To James Madison from Thomas Jefferson, 18 November 1804
From Thomas Jefferson
Nov. 18. 04.
Th: J. to J. M.
I send you 2. sheets of my common place, because on the 5. last pages of them are my abridgments of certain Admiralty cases interesting to us, with some observations;1 it will be well that we mutually understand how far we go together, & what consequently we may propose with joint satisfaction. I think the English practice of not requiring a prize to be hazarded further than to the nearest neutral port is so much for the interest of all weak nations that we ought to strengthen it by our example, & prevent that change of practice which Sr. W. Scott seems to be aiming at; evidently swayed by considerations of the interest of his nation.
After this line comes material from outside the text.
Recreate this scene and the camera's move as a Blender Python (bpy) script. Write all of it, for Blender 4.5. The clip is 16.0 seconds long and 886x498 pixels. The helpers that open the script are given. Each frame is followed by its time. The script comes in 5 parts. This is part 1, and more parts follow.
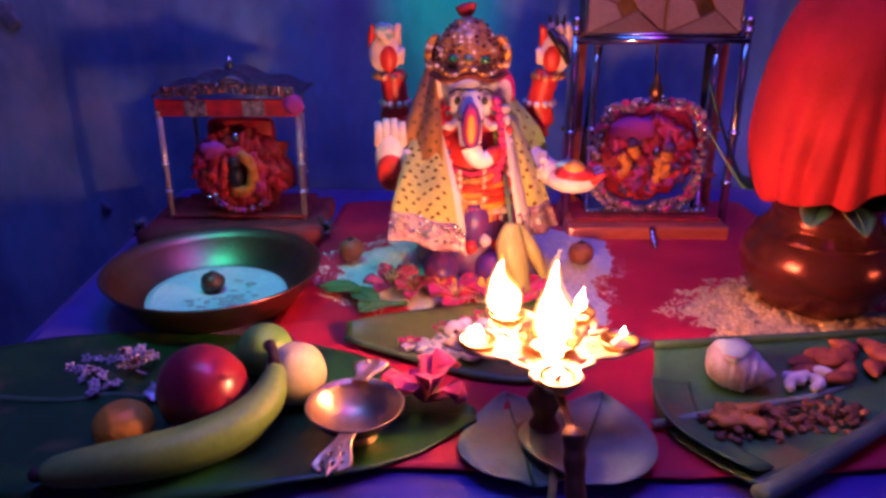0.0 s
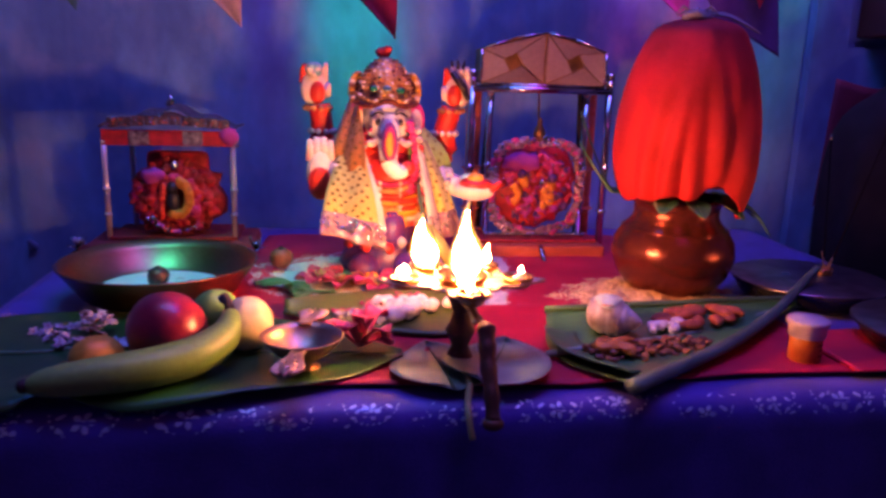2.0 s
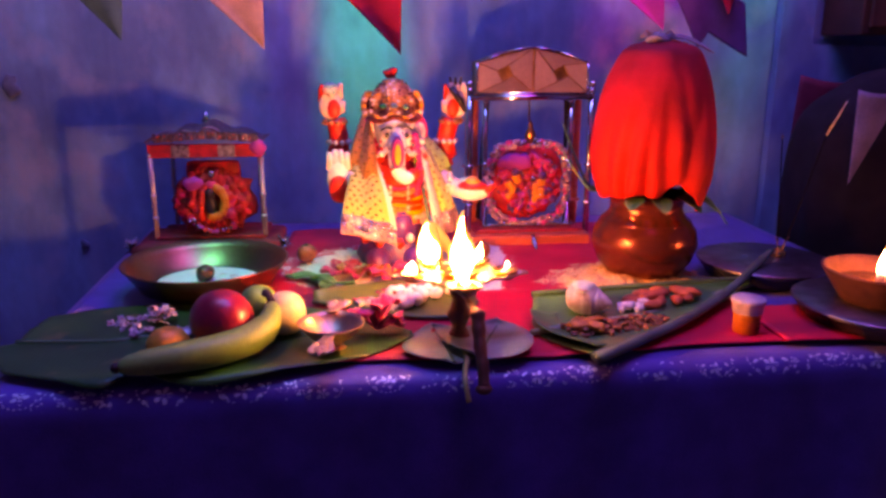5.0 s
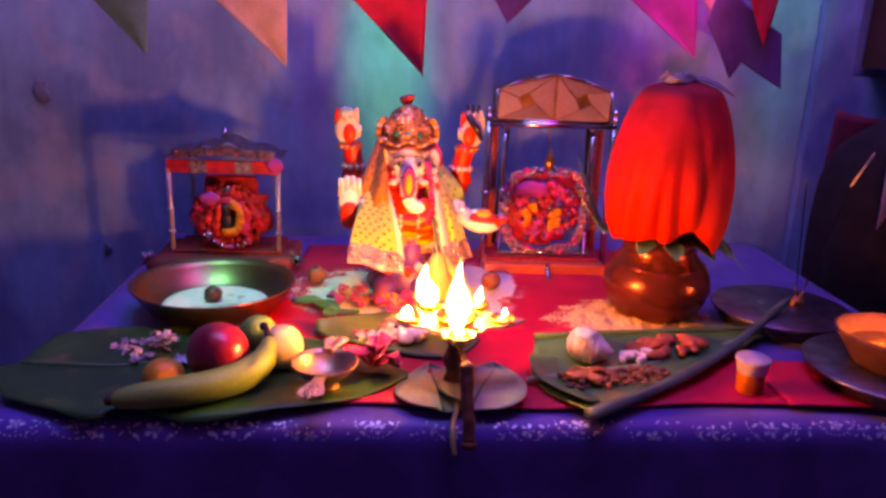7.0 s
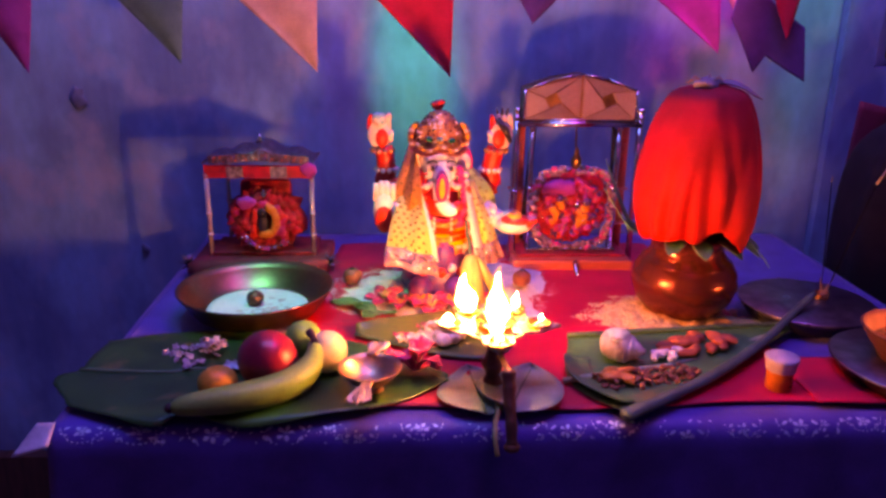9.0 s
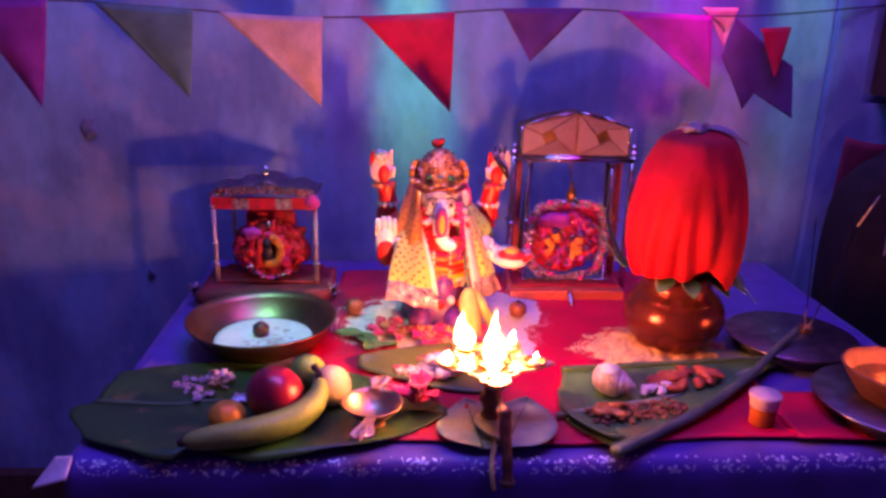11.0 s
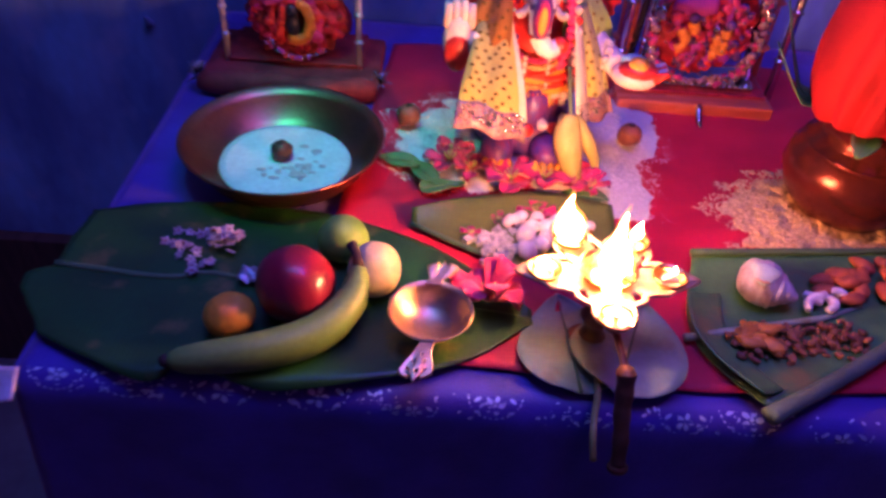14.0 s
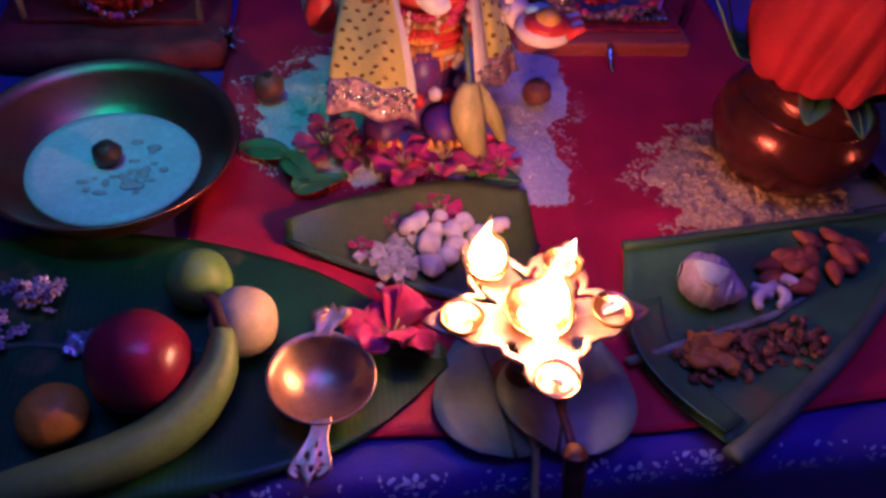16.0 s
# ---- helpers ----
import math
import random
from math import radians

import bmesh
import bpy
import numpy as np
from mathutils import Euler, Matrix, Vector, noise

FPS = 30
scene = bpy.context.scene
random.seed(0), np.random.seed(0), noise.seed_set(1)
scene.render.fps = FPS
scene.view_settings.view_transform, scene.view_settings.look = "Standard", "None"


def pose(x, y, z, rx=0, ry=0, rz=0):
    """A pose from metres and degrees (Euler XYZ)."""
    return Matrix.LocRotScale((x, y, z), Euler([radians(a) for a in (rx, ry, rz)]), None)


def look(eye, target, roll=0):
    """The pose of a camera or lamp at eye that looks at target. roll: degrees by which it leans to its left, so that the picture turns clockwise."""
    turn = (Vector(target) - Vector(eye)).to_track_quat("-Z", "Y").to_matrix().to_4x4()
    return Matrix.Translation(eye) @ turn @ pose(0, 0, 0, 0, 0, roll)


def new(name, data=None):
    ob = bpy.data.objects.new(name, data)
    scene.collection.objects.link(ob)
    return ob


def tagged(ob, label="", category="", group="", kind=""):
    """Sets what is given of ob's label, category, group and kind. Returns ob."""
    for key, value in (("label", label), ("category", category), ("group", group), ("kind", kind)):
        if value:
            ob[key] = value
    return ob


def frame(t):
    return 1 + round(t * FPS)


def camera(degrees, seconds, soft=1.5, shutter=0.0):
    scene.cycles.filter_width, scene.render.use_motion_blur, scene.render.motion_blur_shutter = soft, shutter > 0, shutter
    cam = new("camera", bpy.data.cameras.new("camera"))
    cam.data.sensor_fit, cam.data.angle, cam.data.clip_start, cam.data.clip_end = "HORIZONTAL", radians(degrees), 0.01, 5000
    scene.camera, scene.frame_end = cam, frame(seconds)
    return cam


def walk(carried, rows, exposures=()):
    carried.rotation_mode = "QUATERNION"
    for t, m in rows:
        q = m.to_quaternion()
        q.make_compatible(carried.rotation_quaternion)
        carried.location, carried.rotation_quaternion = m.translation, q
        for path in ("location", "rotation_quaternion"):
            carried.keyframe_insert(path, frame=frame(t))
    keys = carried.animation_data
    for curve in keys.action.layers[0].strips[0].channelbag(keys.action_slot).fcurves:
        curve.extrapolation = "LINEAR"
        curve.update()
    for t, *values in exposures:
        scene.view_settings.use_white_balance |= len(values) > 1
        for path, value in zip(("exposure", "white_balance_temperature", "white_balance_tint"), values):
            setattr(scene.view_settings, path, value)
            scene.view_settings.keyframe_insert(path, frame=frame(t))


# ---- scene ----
cam = camera(60.0, 16.0, soft=3.0, shutter=0.5)
METRES, EYE, TILT, LEAN, TURN = 1.25, 1.072, -22.0, 0.0, 0.0
ROWS = [
    (0.0, 0.0, 0.0, 0.0, 0.0, -0.0, -0.0),
    (0.5, -0.0096, 0.0073, -0.0366, 0.04, 5.22, 0.29),
    (1.0, -0.0037, -0.0044, -0.0686, -2.29, 8.33, 0.23),
    (1.5, -0.0133, -0.045, -0.0937, -7.43, 7.82, 0.21),
    (2.0, -0.0258, -0.0872, -0.1034, -7.83, 8.6, 1.24),
    (2.5, -0.0373, -0.1153, -0.101, -5.08, 8.93, 2.74),
    (3.0, -0.0533, -0.15, -0.1, -5.83, 8.48, 2.02),
    (3.5, -0.0811, -0.1758, -0.0954, -6.68, 7.28, 2.43),
    (4.0, -0.0758, -0.1869, -0.1026, -4.85, 8.7, 1.57),
    (4.5, -0.0531, -0.2005, -0.1064, -6.95, 7.43, 2.99),
    (7.0, 0.0023, -0.2046, -0.0534, -4.04, 5.67, -0.6),
    (7.5, 0.0011, -0.2145, -0.047, -4.02, 4.69, 0.4),
    (8.0, -0.0085, -0.2275, -0.0376, -3.32, 4.95, 0.07),
    (8.5, -0.0119, -0.2288, -0.0349, -3.37, 4.38, 0.41),
    (9.0, -0.0193, -0.2291, -0.0305, -2.92, 4.0, 0.26),
    (9.5, -0.0203, -0.228, -0.0204, -2.98, 5.08, -0.04),
    (12.0, -0.0398, -0.2901, 0.0307, -3.64, 1.9, -0.14),
    (12.5, -0.0751, -0.2655, 0.0627, -4.72, -1.95, -0.28),
    (13.0, -0.0551, -0.1744, 0.086, -2.91, -8.0, -0.15),
    (13.5, -0.0384, -0.0872, 0.1002, 2.54, -12.54, -3.38),
    (14.0, -0.0492, -0.024, 0.1017, 0.42, -18.47, -3.89),
    (14.5, -0.0515, 0.0567, 0.1233, -4.01, -21.74, -3.36),
    (15.0, -0.0536, 0.0924, 0.1257, -6.47, -25.49, -2.87),
    (15.5, -0.0441, 0.1056, 0.1343, -7.73, -25.81, -1.47),
    (16.0, -0.0455, 0.1007, 0.1369, -9.05, -26.06, -2.14),
]
walk(cam, [(t, pose(0, 0, EYE, TILT, LEAN, TURN) @ pose(METRES * x, METRES * y, METRES * z, 90 + pitch, roll, yaw)) for t, x, y, z, yaw, pitch, roll in ROWS]
     + [(1.8, look((-0.026, -0.129, 0.995), (0.263, 1.794, 0.526), 2.3))],
     [(0.0, -0.37, 6000, 10), (0.5, -0.20, 4800, -4), (1.0, -0.32, 6000, 10), (1.5, -0.06, 6200, 10), (2.0, 0.0, 6900, 8), (2.5, 0.28, 8300, 10), (3.0, 0.27, 7400, 12), (3.5, 0.44, 11000, 24), (4.0, 0.34, 7600, 12), (4.5, 0.50, 10200, 20), (5.6, 0.48, 9600, 18), (7.0, 0.54, 13000, 24), (7.5, 0.50, 8300, 14), (8.0, 0.52, 11000, 26), (8.5, 0.46, 7900, 15),
      (9.0, 0.50, 10400, 26), (9.5, 0.46, 7900, 18), (12.0, 0.44, 9000, 74), (12.5, 0.38, 8500, -8), (13.0, 0.34, 8800, 48), (13.5, 0.12, 7000, -4), (14.0, -0.06, 6400, 12), (14.5, -0.74, 6200, -8),
      (15.0, -1.06, 5500, 8), (16.0, -1.34, 5200, 10)])


# ---- light ----
world = bpy.data.worlds.new("night_room")
scene.world = world
world.use_nodes = True
world.node_tree.nodes["Background"].inputs[0].default_value = (0.05, 0.06, 0.25, 1)
world.node_tree.nodes["Background"].inputs[1].default_value = 0.05


def area_lamp(name, place, target, size, watts, colour):
    data = bpy.data.lights.new(name, "AREA")
    data.size, data.energy, data.color = size, watts, colour
    ob = new(name, data)
    ob.matrix_world = look(place, target)
    return ob


def spot_lamp(name, place, target, watts, colour, degrees, blend=0.8, radius=0.02):
    data = bpy.data.lights.new(name, "SPOT")
    data.energy, data.color, data.spot_size, data.spot_blend, data.shadow_soft_size = watts, colour, radians(degrees), blend, radius
    ob = new(name, data)
    ob.matrix_world = look(place, target)
    return ob


area_lamp("unseen_blue_lamp", (-0.12, 0.58, 2.3), (0.0, 0.95, 0.9), 0.65, 10.5, (0.05, 0.19, 1.0))
# Added blue fill, not a known lamp: brightens the cloth's front edge.
area_lamp("unseen_blue_lamp", (0.30, 0.27, 2.35), (0.27, 0.45, 0.74), 0.2, 3.2, (0.06, 0.16, 1.0))
area_lamp("violet_led_lamp", (0.38, 0.56, 2.35), (0.2, 0.95, 0.9), 0.6, 6.6, (0.50, 0.05, 1.0))
spot_lamp("green_party_lamp", (-0.04, 0.80, 1.75), (-0.01, 1.03, 1.10), 42.0, (0.02, 1.0, 0.45), 15, 1.0)
spot_lamp("green_party_lamp", (0.66, 0.85, 1.75), (0.66, 1.03, 1.16), 12.0, (0.02, 1.0, 0.45), 14, 1.0)
spot_lamp("cyan_party_lamp", (-0.3, 0.45, 2.2), (-0.17, 0.715, 0.75), 48.0, (0.02, 0.9, 0.40), 16, 1.0)
spot_lamp("pink_party_lamp", (0.48, 0.80, 1.75), (0.47, 1.03, 1.12), 26.0, (1.0, 0.04, 0.5), 22, 1.0)
spot_lamp("pink_party_lamp", (-0.12, 0.82, 1.75), (-0.11, 1.03, 1.12), 10.0, (1.0, 0.05, 0.45), 12, 1.0)

# Weak fill added to lift the dark table front; no real source known.
area_lamp("added_magenta_fill", (0.3, -0.7, 2.45), (0.1, 0.4, 0.6), 0.3, 1.2, (0.6, 0.05, 0.6))

# ---- materials ----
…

RC (DLC: Jefferson Papers).
1. Jefferson doubtless referred to articles 901–3 of his legal commonplace book, which dealt with the practice of allowing captors to take their prizes into neutral ports rather than requiring them to be taken to ports of a belligerent party while awaiting judgment by the prize courts of the belligerent. This was a practice, disallowed in earlier times, that had latterly been increasingly used by countries at war. In his commonplace book Jefferson recorded some of Sir William Scott’s statements in which Scott seemed to be leaning toward reviving the earlier requirement (DLC: Jefferson Papers, ser. 5; printed in Gilbert Chinard, ed., The Commonplace Book of Thomas Jefferson: A Repertory of His Ideas on Government [Baltimore, 1926], 368–74).